PLUG stock has been hammered over the past few weeks because of fears related to a sharp rise in long-term bond yields. The basic thinking is that, as long-term yields rise, equity valuations will correct lower, because stocks and bonds are competing investment vehicles, so as bond yields rise, the required rate of return on stocks rises, too.
That thinking makes a ton of sense. And if yields were to rise forever, then I’d say growth stocks like PLUG stock will keep plunging.
But yields aren’t going to rise forever. Instead, it looks like the 10-Year Treasury yield will max out around 2% over the next few years.
The Fed has reiterated multiple times that they will not move on interest rates anytime soon.
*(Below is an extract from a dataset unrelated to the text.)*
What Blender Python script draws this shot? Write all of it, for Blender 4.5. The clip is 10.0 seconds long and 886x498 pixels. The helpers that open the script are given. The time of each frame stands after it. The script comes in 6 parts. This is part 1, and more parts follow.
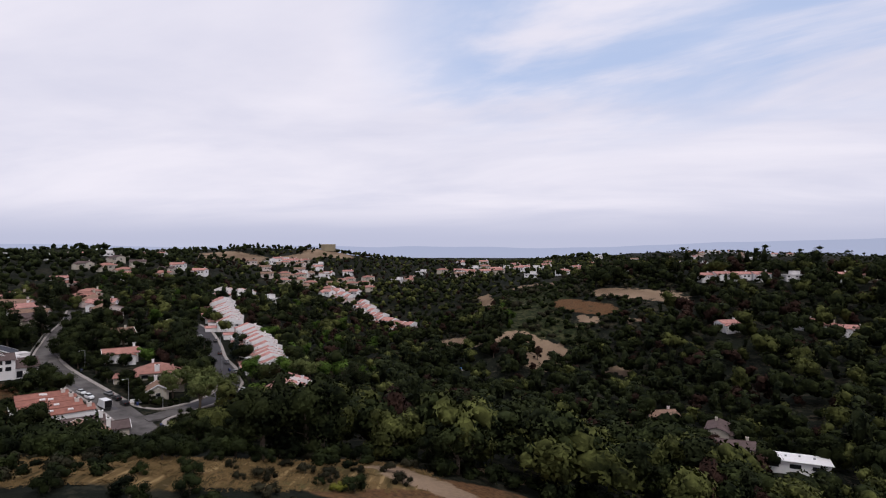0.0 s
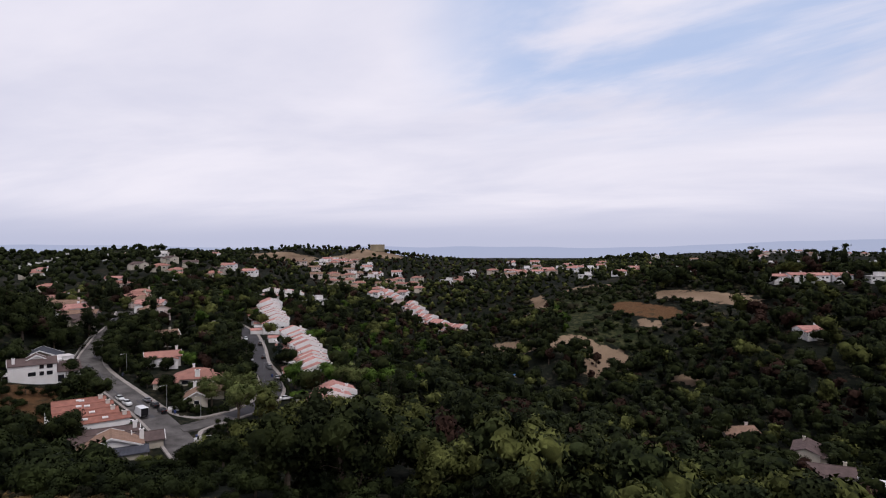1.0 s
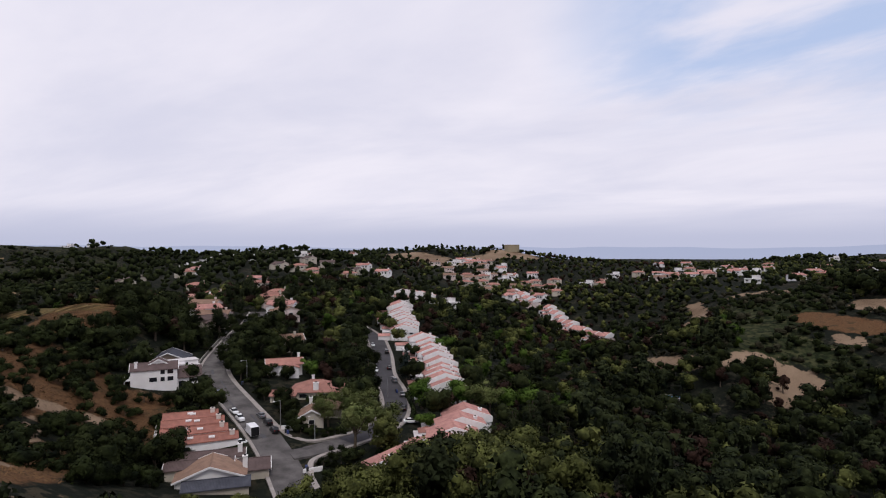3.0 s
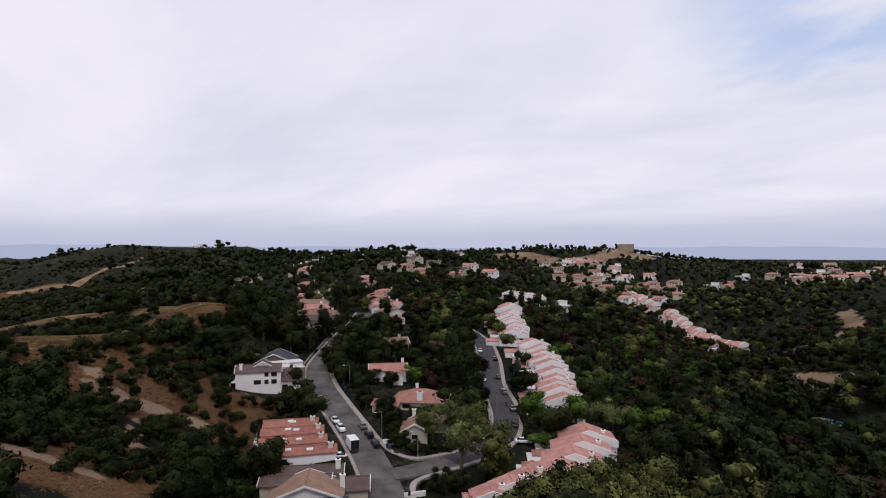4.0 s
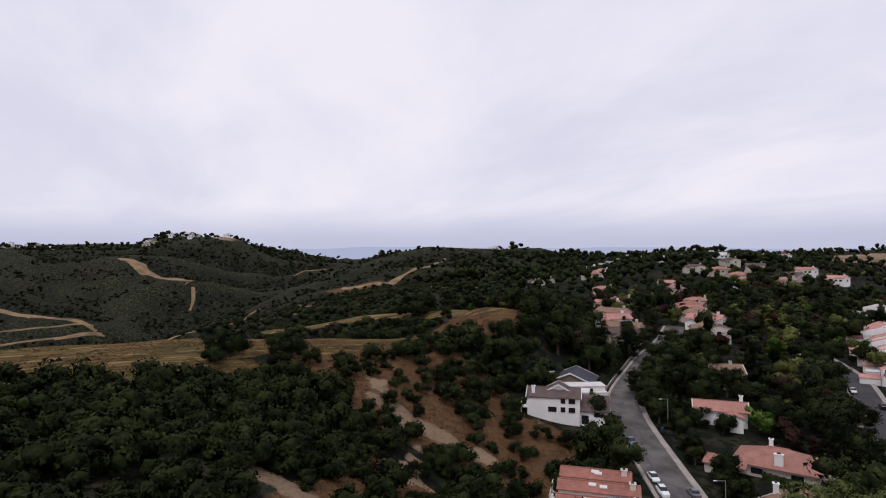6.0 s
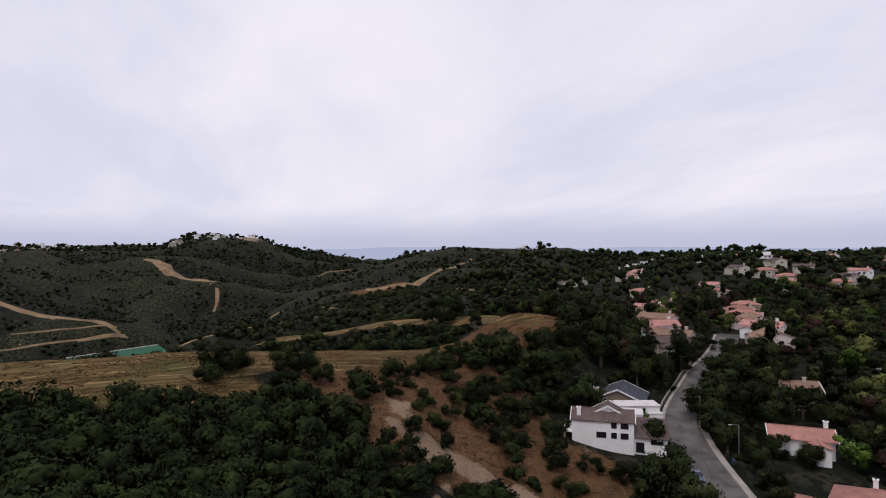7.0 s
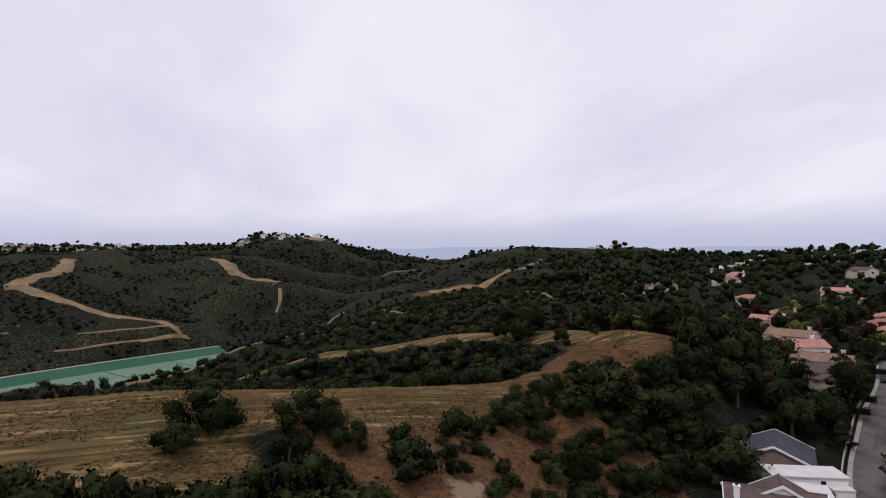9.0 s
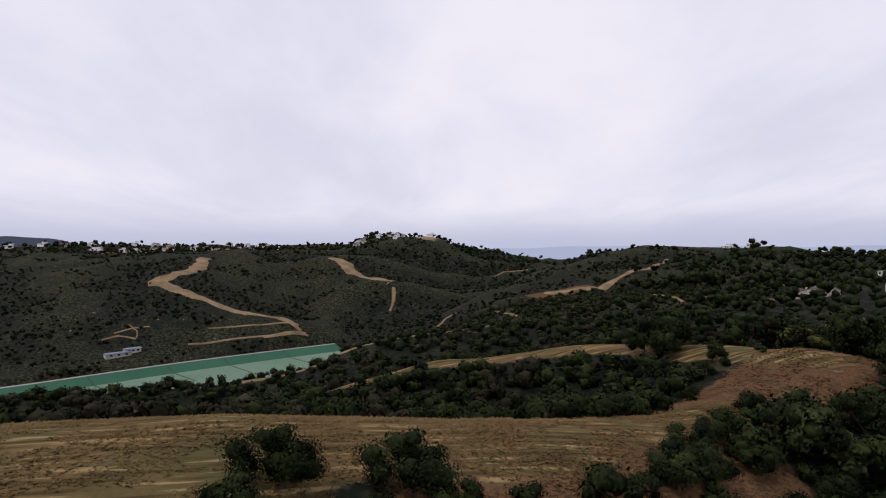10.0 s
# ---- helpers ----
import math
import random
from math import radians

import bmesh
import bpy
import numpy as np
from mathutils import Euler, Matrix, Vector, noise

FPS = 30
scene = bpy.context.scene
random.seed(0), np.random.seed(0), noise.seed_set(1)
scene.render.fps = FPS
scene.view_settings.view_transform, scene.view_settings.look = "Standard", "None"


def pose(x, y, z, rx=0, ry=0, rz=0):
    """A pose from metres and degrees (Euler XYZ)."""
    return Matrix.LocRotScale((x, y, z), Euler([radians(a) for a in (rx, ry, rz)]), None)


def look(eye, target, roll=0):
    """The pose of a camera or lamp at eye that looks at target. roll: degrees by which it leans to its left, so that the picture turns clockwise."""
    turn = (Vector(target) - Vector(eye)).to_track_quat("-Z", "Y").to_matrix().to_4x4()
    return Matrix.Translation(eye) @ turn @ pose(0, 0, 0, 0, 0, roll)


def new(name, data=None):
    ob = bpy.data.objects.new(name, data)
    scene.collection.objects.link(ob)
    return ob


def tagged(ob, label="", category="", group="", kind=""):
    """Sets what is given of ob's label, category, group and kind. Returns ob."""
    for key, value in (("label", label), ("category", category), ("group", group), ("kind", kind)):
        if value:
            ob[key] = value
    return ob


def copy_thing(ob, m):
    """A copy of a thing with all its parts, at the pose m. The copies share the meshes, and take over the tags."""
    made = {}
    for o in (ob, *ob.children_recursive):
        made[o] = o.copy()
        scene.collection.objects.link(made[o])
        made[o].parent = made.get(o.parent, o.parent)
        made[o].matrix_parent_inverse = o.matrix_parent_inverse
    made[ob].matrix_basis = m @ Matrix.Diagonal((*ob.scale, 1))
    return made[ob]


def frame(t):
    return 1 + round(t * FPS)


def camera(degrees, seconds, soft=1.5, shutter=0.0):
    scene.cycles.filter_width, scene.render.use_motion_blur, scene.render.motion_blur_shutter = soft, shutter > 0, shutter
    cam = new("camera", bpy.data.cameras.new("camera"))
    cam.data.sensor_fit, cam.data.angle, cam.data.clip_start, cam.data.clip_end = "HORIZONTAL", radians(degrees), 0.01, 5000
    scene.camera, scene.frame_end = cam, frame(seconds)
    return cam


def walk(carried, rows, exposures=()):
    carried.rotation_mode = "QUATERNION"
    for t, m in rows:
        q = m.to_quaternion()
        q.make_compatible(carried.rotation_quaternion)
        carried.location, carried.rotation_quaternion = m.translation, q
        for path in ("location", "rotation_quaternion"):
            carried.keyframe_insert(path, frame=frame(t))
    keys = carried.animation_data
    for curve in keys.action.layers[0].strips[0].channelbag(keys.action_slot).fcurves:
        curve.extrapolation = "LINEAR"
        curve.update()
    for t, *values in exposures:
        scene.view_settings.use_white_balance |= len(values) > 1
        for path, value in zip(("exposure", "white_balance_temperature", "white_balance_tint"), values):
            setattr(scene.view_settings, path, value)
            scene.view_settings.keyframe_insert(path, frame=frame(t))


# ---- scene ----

Thus, the 3-Month Treasury yield will remain near-zero for the foreseeable future. Real GDP growth is expected to jump to 4% this year in a sharp “bounce-back” year. But normalizing out for Covid-19 noise, real GDP growth in 2022 and after is expected to hover around 2%.
Thus, normalized, the 10-Year yield should settle around 2% and remain there for most of 2022 and 2023.
The world is pivoting toward clean energy. By 2050, we will live in a world powered end-to-end by renewable energies.
One of those core energies will be hydrogen, since it has certain innate scientific advantages from being the lightest element in the universe that render it the most cost-efficient clean energy solution.